In terms of our operating activities, we took important steps forward, implementing the strategy outlined in the 2022-2024 Business Plan. We, in fact, continued to change our merchandising mix, enhancing it with brands capable of providing innovative products and increasingly more focused on personal services.

In order to accelerate and make our digital marketing strategy as effective as possible, we signed 31 contracts with agencies which will support the individual shopping centers with omnichannel initiatives, based on an approach which takes the specific needs of the catchment area into account.

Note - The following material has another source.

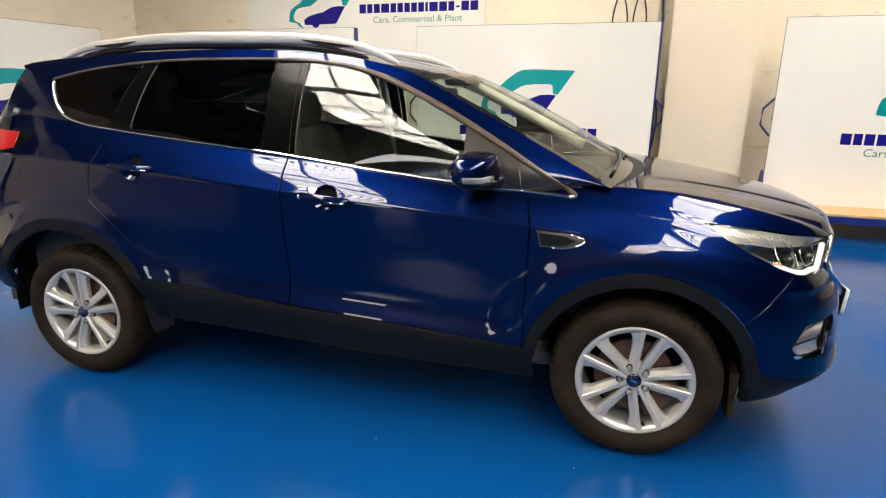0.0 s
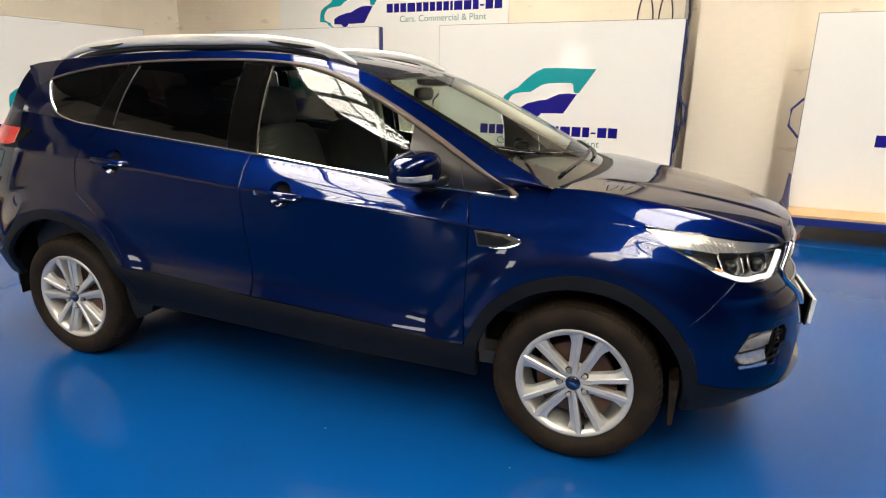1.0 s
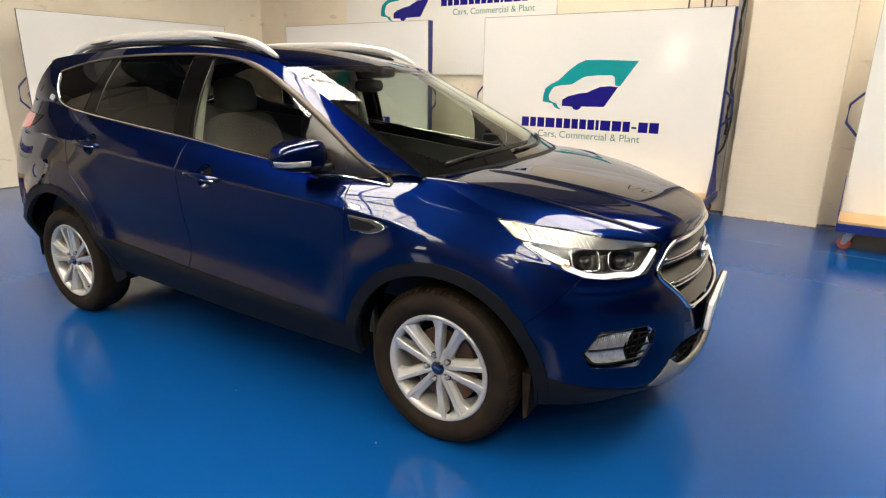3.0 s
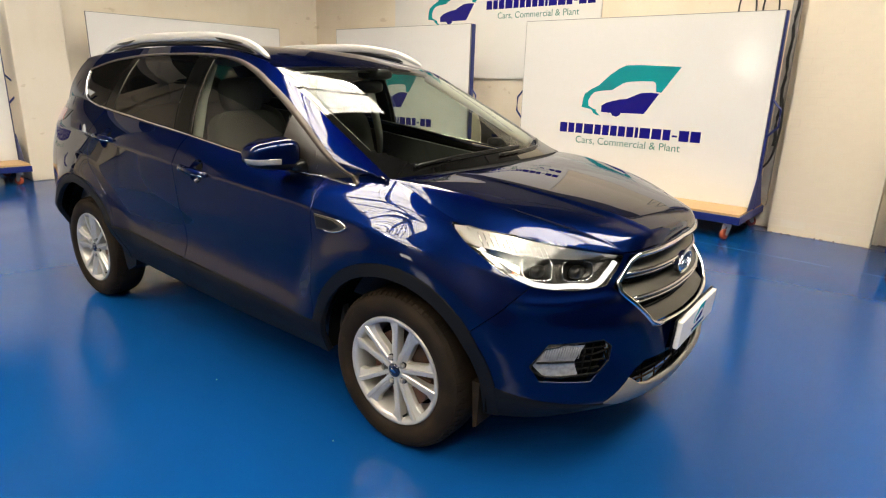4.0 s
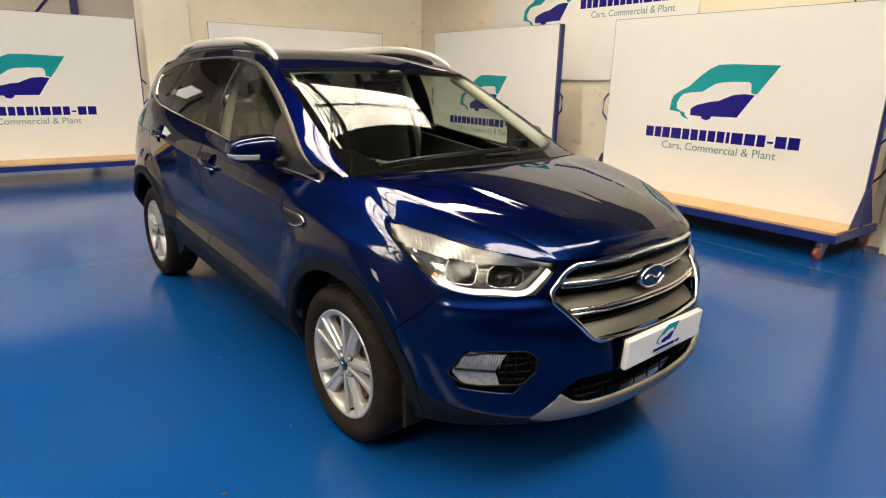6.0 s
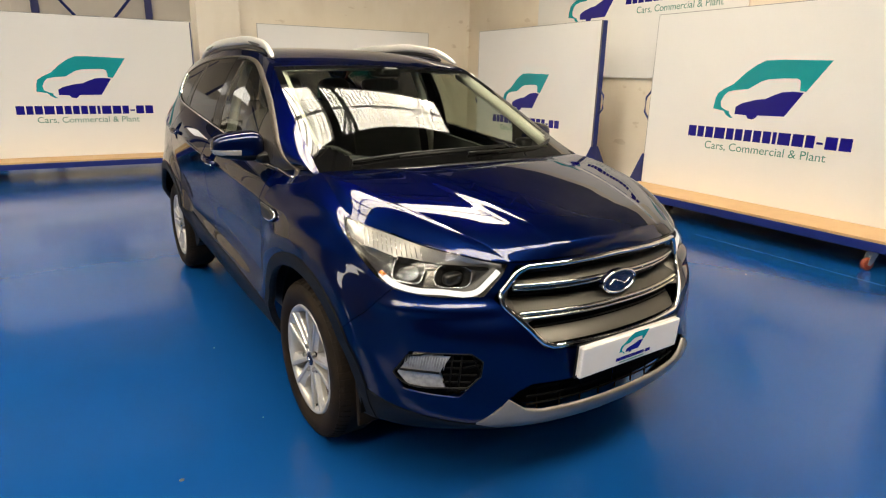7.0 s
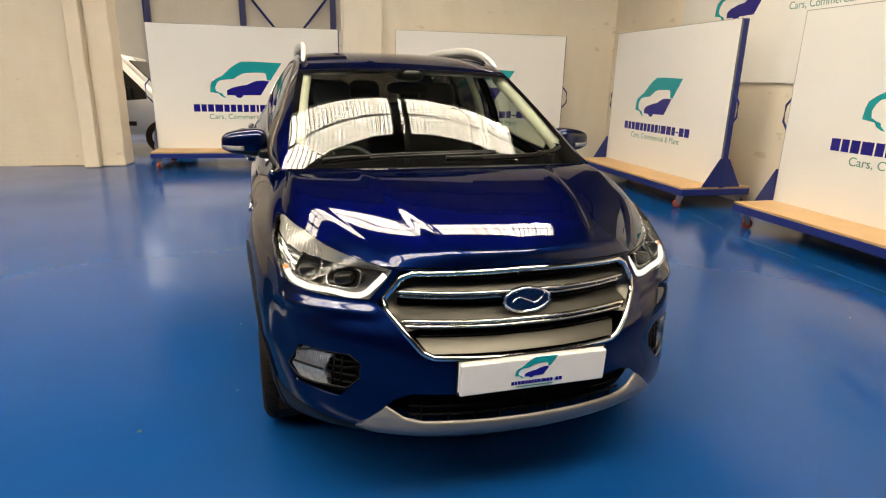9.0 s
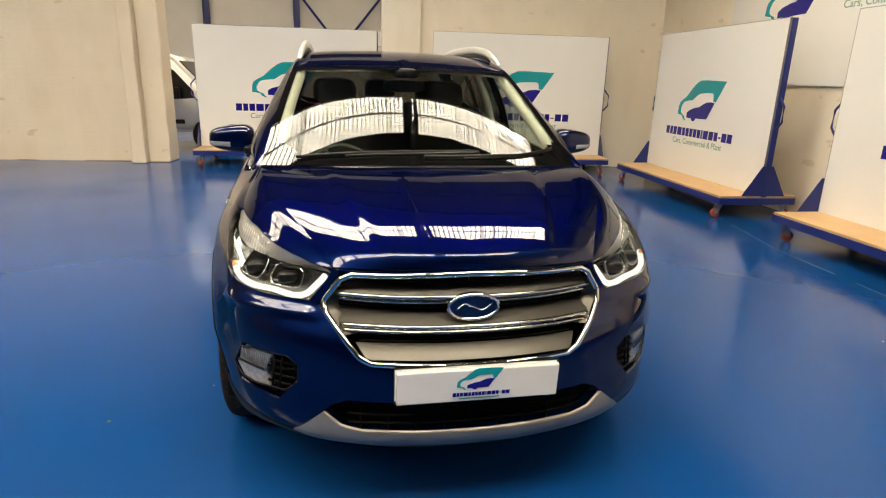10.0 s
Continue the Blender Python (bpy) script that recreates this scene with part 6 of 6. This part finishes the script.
for pts in ([(1.205, -.58), (1.230, -.35), (1.245, -.05), (1.225, .24)], [(1.275, -.02), (1.255, .25), (1.195, .50), (1.11, .64)]):
    line = [on_screen(x, y, .012) for x, y in spline(pts, 24)]
    wp = part("wiper", tube(line, [.004 + .004 * (1 - i / 23) for i in range(24)], 8), SATIN_BLACK, car, "black wiper arm and blade", True)
    part("wiper_blade", tube([on_screen(x, y, .004) for x, y in spline(pts, 24)[6:]], .006, 6), SATIN_BLACK, wp)
part("aerial", tube([(-1.62, 0, 1.625), (-1.70, 0, 1.66), (-1.76, 0, 1.70)], [.016, .009, .004], 8), SATIN_BLACK, car, "short roof aerial", True)


# ---- parked van in the next bay ----
def parked_van():
    t = thing("parked_van", "white panel van parked in the next bay", "van", m=pose(-9.2, -4.0, 0, 0, 0, 88))
    side = [(-2.1, 0.35), (-2.1, 1.0), (-1.95, 1.75), (-1.8, 1.83), (0.42, 1.83), (0.80, 1.74), (1.30, 1.20), (1.90, 1.04), (2.05, 0.85), (2.08, 0.35)]
    bm = prism(side, "y", -0.88, 0.88)
    bmesh.ops.bevel(bm, geom=[e for e in bm.edges if abs(e.verts[0].co.y - e.verts[1].co.y) < 1e-4], offset=0.09, segments=3, affect="EDGES")
    part("body", bm, VAN_WHITE, t, "white painted van body", smooth=True)
    for s in (-1, 1):
        y = s * 0.882
        part("side_window", prism([(-0.25, 0.97), (0.62, 0.96), (1.14, 1.00), (1.12, 1.13), (0.80, 1.50), (0.50, 1.62), (-0.25, 1.64)], "y", y, y + s * 0.004), VAN_GLASS, t, "dark side window")
        part("rubbing_strip", new_box(0.42, 0.92, min(y, y + s * 0.012), max(y, y + s * 0.012), 0.52, 0.60, bevel=0.004), BLACK_PLASTIC, t)
        part("door_mirror", new_box(0.70, 0.90, min(s * 0.90, s * 1.06), max(s * 0.90, s * 1.06), 0.98, 1.20, bevel=0.03), BLACK_PLASTIC, t)
        for x in (-1.35, 1.35):
            w = part("wheel", lathe([(0.10, -0.10), (0.29, -0.10), (0.31, -0.07), (0.31, 0.07), (0.29, 0.10), (0.10, 0.10)], 28), RUBBER, t, "black van tyre", m=pose(x, s * 0.81, 0.31))
            part("rim", lathe([(0.05, s * 0.095), (0.19, s * 0.102), (0.195, s * 0.08), (0.05, s * 0.06)], 24), ZINC, w)
    part("windscreen", prism([(0.875, 1.665), (1.265, 1.245), (1.275, 1.255), (0.885, 1.675)], "y", -0.74, 0.74), VAN_GLASS, t, "dark windscreen")


parked_van()


# ---- bricks of the pilaster and of the wall by the opening ----
def brick_mesh(w, h, d):
    bm = new_box(0, w, -d, 0.004, 0, h, bevel=0.0009)
    me = bpy.data.meshes.new("brick")
    bm.to_mesh(me)
    bm.free()
    me.materials.append(BRICK_PAINT)
    return me


def lay(owner, m, length, courses, first=0.0):
    """Stretcher courses in a wall's face; m takes a brick's own axes to the wall."""
    rng = random.Random(11)
    full, half_b = brick_mesh(0.2240, 0.0738, 0.0016), brick_mesh(0.1116, 0.0738, 0.0016)
    for row in range(courses):
        x = 0.0
        z = first + row * 0.0745
        if row % 2:
            kinds = [half_b]
        else:
            kinds = []
        while True:
            left = length - sum(0.225 if k is full else 0.1125 for k in kinds)
            if left < 0.105:
                break
            kinds.append(full if left > 0.217 else half_b)
        for k in kinds:
            w = 0.225 if k is full else 0.1125
            if not (row < 3 and rng.random() < 0.12):
                ob = new("brick", k)
                ob.parent = owner
                ob.matrix_basis = m @ pose(x + 0.001 * rng.random(), -0.0012 * rng.random(), z + 0.002 * rng.random(), 0, 0, rng.uniform(-.25, .25))
            x += w


lay(pilaster, pose(1.535, 4.732, 0), 0.915, 34, 0.004)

Toward the same end, namely maximizing the impact of the new Plan’s strategy, we signed a co-marketing agreement with Coop Alleanza 3.0, the main food anchor in our portfolio of shopping centers.

If we look at the results achieved in this first quarter of 2022, we can see that the main indicators show improvement with respect to the first quarter of 2021 which is even more noticeable if we compare the 2021 figures restated to take into account the change in the perimeter following the sale of assets made last November.

Net Rental Income, despite the temporary discounts granted, increased 9.5% – or 22.4% compared to the restated figure for first quarter 2021 – coming in at €28.7 million. The result reflects the positive impact of the reletting made in the last few months of 2021 and the structure of the rents which are indexed 100% to inflation.

Despite the slight increase in general expenses, core business EBITDA reported an increase of 10% – or 24.5% against the figure for first quarter 2021 restated – bringing the EBITDA Margin to 73.2%.

Financial charges adjusted were also 14.2% lower.

Driven by the improvement in the core business EBITDA and the lower financial charges adjusted, FFO reached €16.7 million, an increase of 20.7%, or 46% restated, compared to the first quarter of 2021.

IGD’s financial structure also improved, with the net financial position at €976.3 million in the first quarter of 2022, which brings the Loan-to-Value from the 44.8% posted at the end of 2021 to 44.3% at the end of the quarter.

On 21 April we also repaid the residual amount outstanding on the 7-year bond (coupon 2.65%) of €153,600,000 million. As we have no other significant maturities to refinance before the last quarter of 2023 we decided to wait for more favorable market conditions before issuing the senior green bond that we had contemplated prior to the recent uptick in bond yields and which, however, is still included in our plans in the event different conditions materialize.

On 11 May IGD’s shareholders will receive a dividend of €0.35 per share which provides a significant yield on the stock’s current price.

We believe that the stock market has a positive view of our new Business Plan – built to carry IGD beyond the period of the pandemic, responding to consumers’ new needs – and that it appreciated our ability to respond quickly and effectively to the challenges that arise. The stock reacted in a very positive way to the announcement of the 2021 annual results; results which, moreover, made it possible to propose an attractive dividend and confirm IGD’s equity story.

We hope, therefore, that the economic-financial performance of this first quarter supports this point of view and allows the stock to close the discount, despite the increase of around 20% posted since the beginning of the year, with which it trades against the year-end 2021 EPRA NRV NAV of €10.85.